A pessary is a ring-like device that can be placed in the vagina to
support structures such as the uterus or bladder. Some women find
that wearing a pessary can help alleviate the discomfort caused by
pelvic organ prolapse. They may also find that they have better
bladder control and less urinary incontinence.
A urologist can almost always fit a patient with a pessary in one
office visit. Pessaries come in various sizes, so it is important to find
one that provides good support but also feels comfortable to the
patient. Once a month, our patients at the University of Chicago Hospitals either remove their
pessaries themselves or have their pessary removed in the office. The pessary is then thoroughly
cleaned and reinserted.
The picture below shows a common type of ring pessary. Pessaries usually cause very few
problems, but an increased chance for developing vaginal irritation or infection does exist.

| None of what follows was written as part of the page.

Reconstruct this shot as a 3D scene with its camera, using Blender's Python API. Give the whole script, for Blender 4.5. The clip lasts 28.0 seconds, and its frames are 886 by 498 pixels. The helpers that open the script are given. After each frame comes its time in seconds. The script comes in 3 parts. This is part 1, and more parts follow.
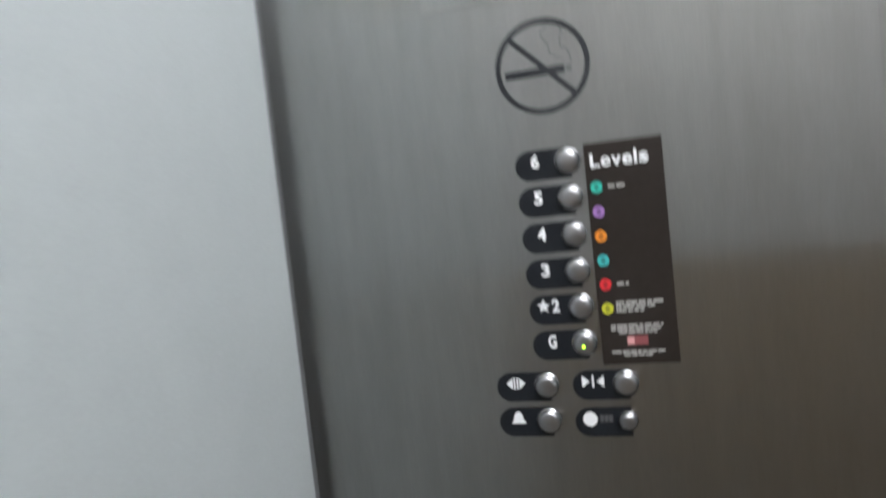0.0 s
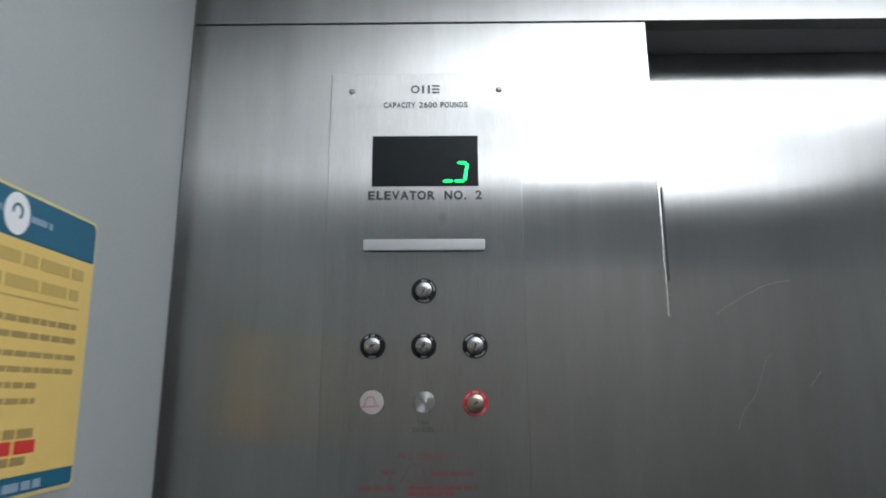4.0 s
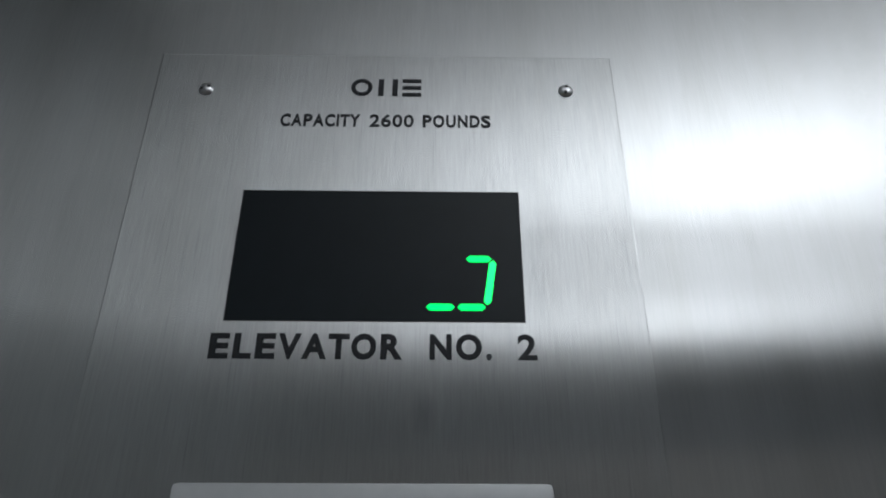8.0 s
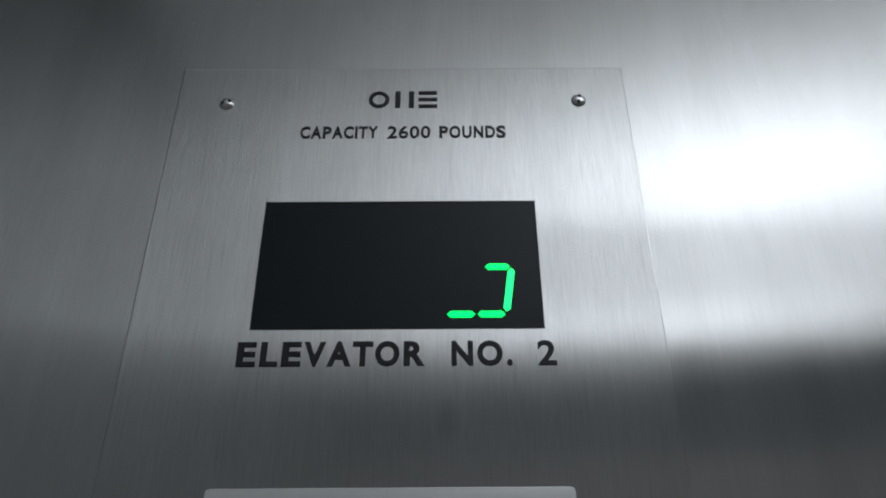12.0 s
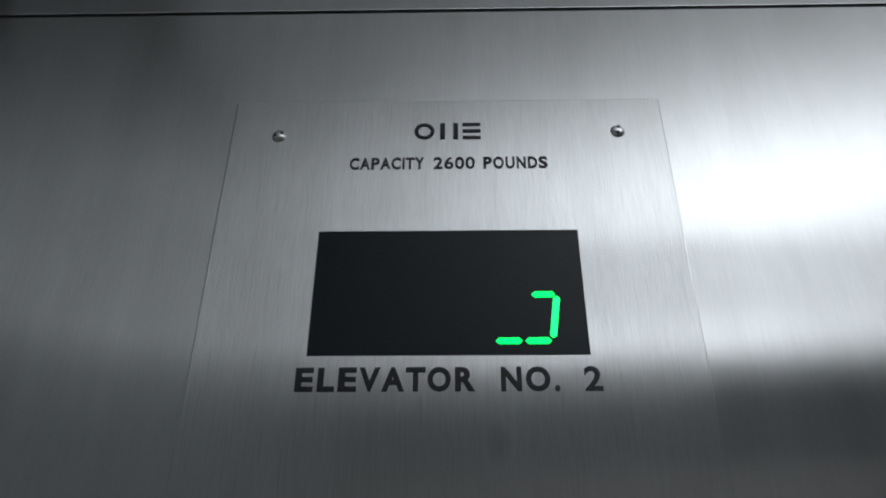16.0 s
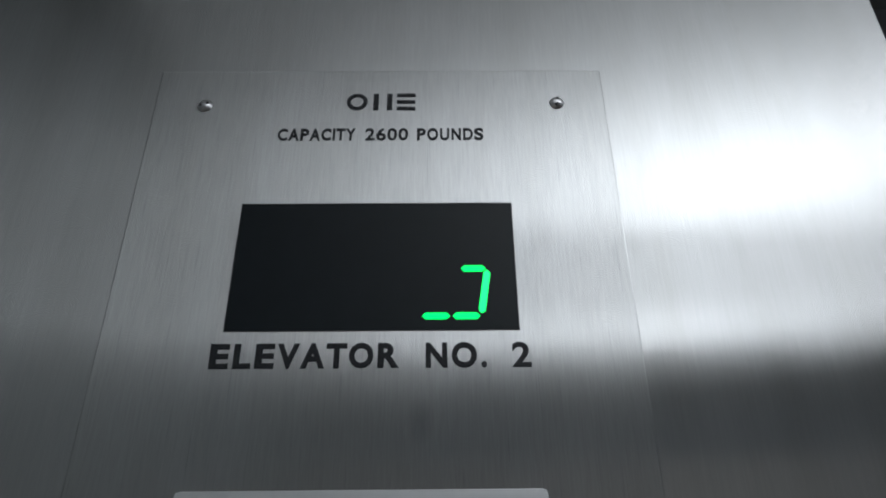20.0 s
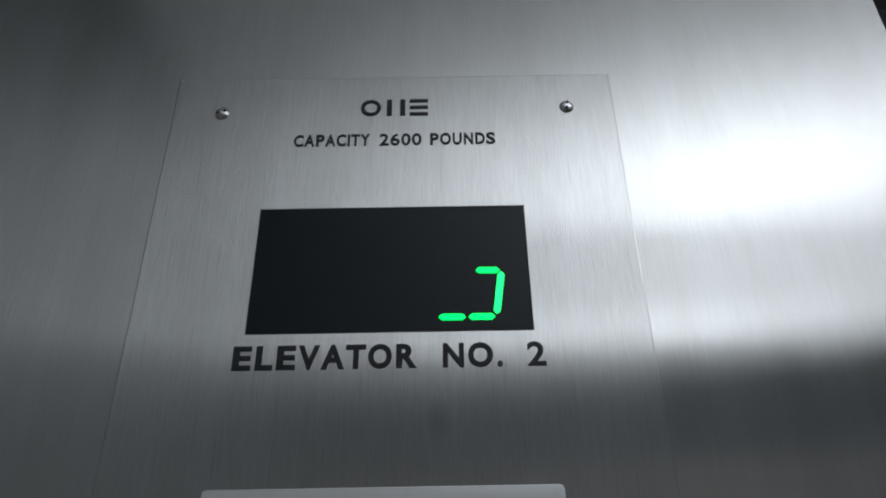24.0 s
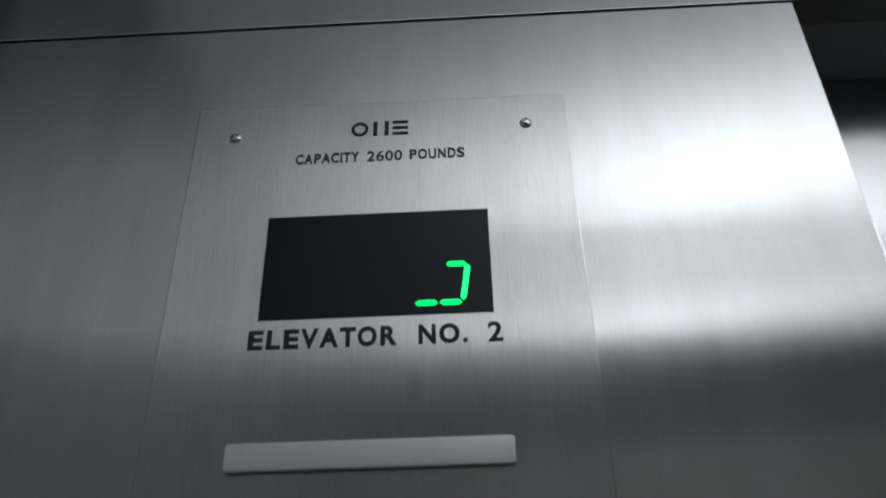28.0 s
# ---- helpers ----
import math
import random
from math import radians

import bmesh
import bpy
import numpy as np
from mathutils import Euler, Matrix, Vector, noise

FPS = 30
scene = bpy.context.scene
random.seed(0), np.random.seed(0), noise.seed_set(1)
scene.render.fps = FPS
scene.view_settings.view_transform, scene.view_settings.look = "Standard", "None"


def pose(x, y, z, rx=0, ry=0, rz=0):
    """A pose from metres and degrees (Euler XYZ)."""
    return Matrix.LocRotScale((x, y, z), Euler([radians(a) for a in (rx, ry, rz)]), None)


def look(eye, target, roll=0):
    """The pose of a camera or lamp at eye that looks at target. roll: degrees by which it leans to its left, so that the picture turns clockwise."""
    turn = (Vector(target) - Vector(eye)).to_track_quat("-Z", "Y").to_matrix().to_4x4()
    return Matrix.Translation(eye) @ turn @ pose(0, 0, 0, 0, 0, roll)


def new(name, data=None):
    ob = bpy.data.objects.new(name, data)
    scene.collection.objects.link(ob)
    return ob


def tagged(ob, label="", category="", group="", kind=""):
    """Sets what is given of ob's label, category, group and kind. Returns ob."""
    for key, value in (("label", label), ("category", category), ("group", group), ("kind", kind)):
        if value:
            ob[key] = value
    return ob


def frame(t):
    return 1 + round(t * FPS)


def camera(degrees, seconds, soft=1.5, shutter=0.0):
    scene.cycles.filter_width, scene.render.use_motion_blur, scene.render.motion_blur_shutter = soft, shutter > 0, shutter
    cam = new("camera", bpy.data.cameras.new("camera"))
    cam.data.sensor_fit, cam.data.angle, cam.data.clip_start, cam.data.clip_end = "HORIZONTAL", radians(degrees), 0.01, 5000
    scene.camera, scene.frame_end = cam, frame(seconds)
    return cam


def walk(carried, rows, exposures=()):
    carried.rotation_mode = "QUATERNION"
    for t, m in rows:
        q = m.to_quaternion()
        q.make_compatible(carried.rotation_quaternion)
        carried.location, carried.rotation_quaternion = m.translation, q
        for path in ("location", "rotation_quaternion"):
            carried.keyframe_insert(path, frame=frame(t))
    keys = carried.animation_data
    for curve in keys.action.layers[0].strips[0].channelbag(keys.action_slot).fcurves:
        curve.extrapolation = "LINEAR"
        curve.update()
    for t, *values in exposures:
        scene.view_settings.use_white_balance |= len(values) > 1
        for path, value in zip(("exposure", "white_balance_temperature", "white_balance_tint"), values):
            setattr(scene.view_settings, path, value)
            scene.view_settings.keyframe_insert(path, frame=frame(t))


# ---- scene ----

Hormone Replacement Therapy (HRT)
So far, the oral estrogen in HRT has not been reliably shown to provide relief to those suffering
from pelvic organ prolapse and urinary incontinence. For this reason, and because oral estrogen
has so many potential side effects, we do not recommend starting HRT for the sole purpose of
treating these conditions.
However, evidence has clearly demonstrated that estrogen can make skin thicker, softer, and
smoother. It can also “plump up” the pelvic floor tissues and help women sustain their vaginal
moistness. For this reason, it may be worthwhile to try a topical vaginal cream containing
estrogen in the vaginal area.
Prolapse Surgery at the University of Chicago Hospitals Section of Urology
The decision to have prolapse surgery is an important one that should be made only after
receiving all the options and facts from your physician. Ultimately, it is up to you to decide when
your quality of life could be improved with surgery.